Open Source PostgreSQL 8.3 Better Suited For Web Applications
New features include a full text search tool, improved overall throughput, and ANSI standard SQL/XML support.
The 8.3 release of the PostgreSQL open source database moved out of beta into general availability this week as its development team put the finishing touches to performance enhancements, full text search, and more efficient garbage collection.
Sun Microsystems' Rich Green, executive VP of software, said the 8.3 release "is an impressive new release and we encourage customers around the world to explore it." Sun has provided commercial technical support for PostgreSQL, distributes it with its Java middleware, and employs several full time PostgreSQL contributors, including Josh Berkus, in San Francisco. Sun has maintained its PostgreSQL support after announcing the purchase of MySQL AB, maker of the MySQL open source database for $800 million plus an estimated $200 million for stock options.
The features of the 8.3 release became available for beta testing after Labor Day, but have now been finalized. Berkus said they include the full text search tool, TSearch2, now merged into the core database with new dictionaries and languages. Text searching was previously available as an optional add-on module.

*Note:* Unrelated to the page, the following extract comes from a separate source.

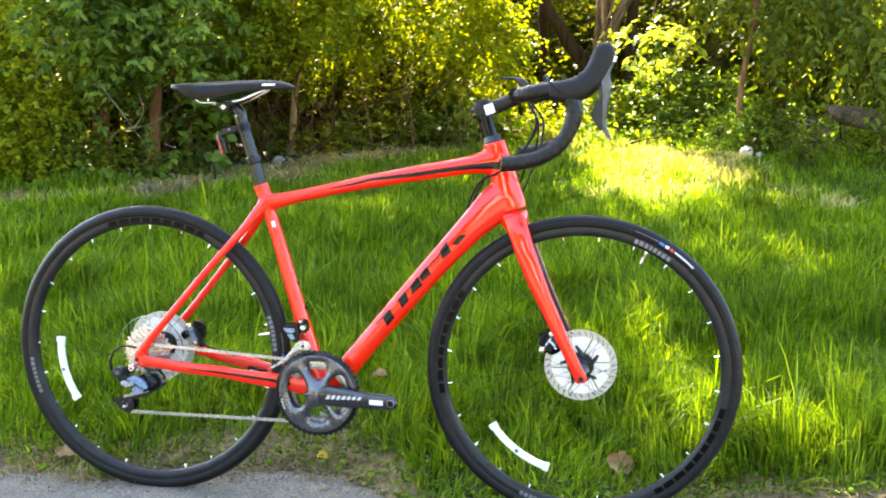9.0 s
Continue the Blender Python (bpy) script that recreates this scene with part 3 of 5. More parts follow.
box(bm, (0.2620, 0.0237, 0.2865), (0.0042, 0.0006, 0.0062), Matrix.Rotation(radians(9), 4, "Y"))
part("print", bm, PRINT, sensor, smooth=False)
bm = bmesh.new()
box(bm, (0.176, 0.052, 0.3235), (0.024, 0.018, 0.008), Matrix.Rotation(radians(12), 4, "Y"), 0.003)
part("cable_port", bm, BLACK_GLOSS, bike_frame)
bm = bmesh.new()
tube(bm, [(0.2735, 0, 0.7185), (0.2712, 0, 0.7255)], 0.0170, 24)
part("seat_collar", bm, RED, bike_frame)

# fork: crown and blades, black on the inner faces
bm = bmesh.new()
limb(bm, [(0.8365, 0, 0.679, 0.0310, 0.0275), (0.8405, 0, 0.662, 0.030, 0.036), (0.842, 0, 0.645, 0.026, 0.040)], 20)
for s in (-1, 1):
    limb(bm, [(0.838, s * 0.024, 0.672, 0.0225, 0.012), (0.853, s * 0.036, 0.638, 0.0225, 0.012), (0.8665, s * 0.042, 0.600, 0.0215, 0.011), (0.8890, s * 0.047, 0.545, 0.0195, 0.010), (0.914, s * 0.051, 0.491, 0.0168, 0.009), (0.9545, s * 0.056, 0.409, 0.0138, 0.0075), (0.979, s * 0.059, 0.360, 0.0128, 0.006), (0.990, s * 0.059, 0.338, 0.0140, 0.0055), (0.994, s * 0.059, 0.328, 0.011, 0.005)], 16)
# room for the tyre between the blades
fork_mesh = fused("fork", bm, 0.0026, 4)
fork = part("fork", fork_mesh, [RED, BLACK_GLOSS], bike, "red carbon fork, black inside the blades")
for p in fork_mesh.polygons:
    if p.center.z < 0.645 and p.normal.y * (1 if p.center.y < 0 else -1) > 0.45:
        p.material_index = 1
for s in (-1, 1):
    bm = bmesh.new()
    lathe(bm, [(0.0, -0.0012), (0.005, -0.0012), (0.0062, 0), (0.0062, 0.004)] if s < 0 else [(0.0062, -0.004), (0.0062, 0), (0.005, 0.0012), (0, 0.0012)], (0.9905, s * 0.0648, 0.3365), 18)
    part("axle_end", bm, GREY_DARK, fork)

# headset, spacers, stem
bm = bmesh.new()
tube(bm, [(0.7905, 0, 0.828), (0.7875, 0, 0.8385)], [0.0205, 0.0170], 28)
part("headset_cover", bm, HEADSET, bike)
H0, H1 = Vector((0.7842, 0, 0.8385)), Vector((0.7655, 0, 0.9035))
for k0, k1, r in ((0.0, 0.42, 0.0162), (0.425, 0.70, 0.0164)):
    bm = bmesh.new()
    tube(bm, [H0.lerp(H1, k0), H0.lerp(H1, k1)], r, 40)
    part("spacer", bm, CARBON, bike, angle=60)
bm = bmesh.new()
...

PostgreSQL has improved overall throughput by cutting down on the maintenance overhead in its operations, including transaction throughput. The system formerly paused frequently to clean up rows of data that were no longer being used. PostgreSQL generates versions of rows based on user queries and updates, and retains rows that have become outdated in case they are needed for a back up or transaction recovery. Because of that, it frequently re-indexed tables, "which sucked a fair amount of performance out of the database," said Berkus. Excess row maintenance and re-indexing have been eliminated in the 8.3 release, he said.
That means that the database will perform more predictably, regardless of the variety of tasks, while it was previously more difficult to ensure predictable performance. "The bigger message is performance consistency," not database speed up, Berkus said.
PostgreSQL also can gang up similar queries so that more than one can be addressed during a full scan of a database table, another performance enhancer. That means PostgreSQL, when used for data warehouse or other large database purposes, should be able to return answers to queries on a 10 Tbyte system with the same speed that it used to address a 5 Tbyte database, he said.
The PostgreSQL development team also has added ANSI standard SQL/XML support, including the ability to retrieve data with an XML export command. The command converts the sought-after data to XML and can swap it directly with another database seeking XML data, rather than processing relational data through middleware to convert it into XML. The feature will be useful for Web applications that want to retrieve XML text and documents instead of relational data, Berkus said.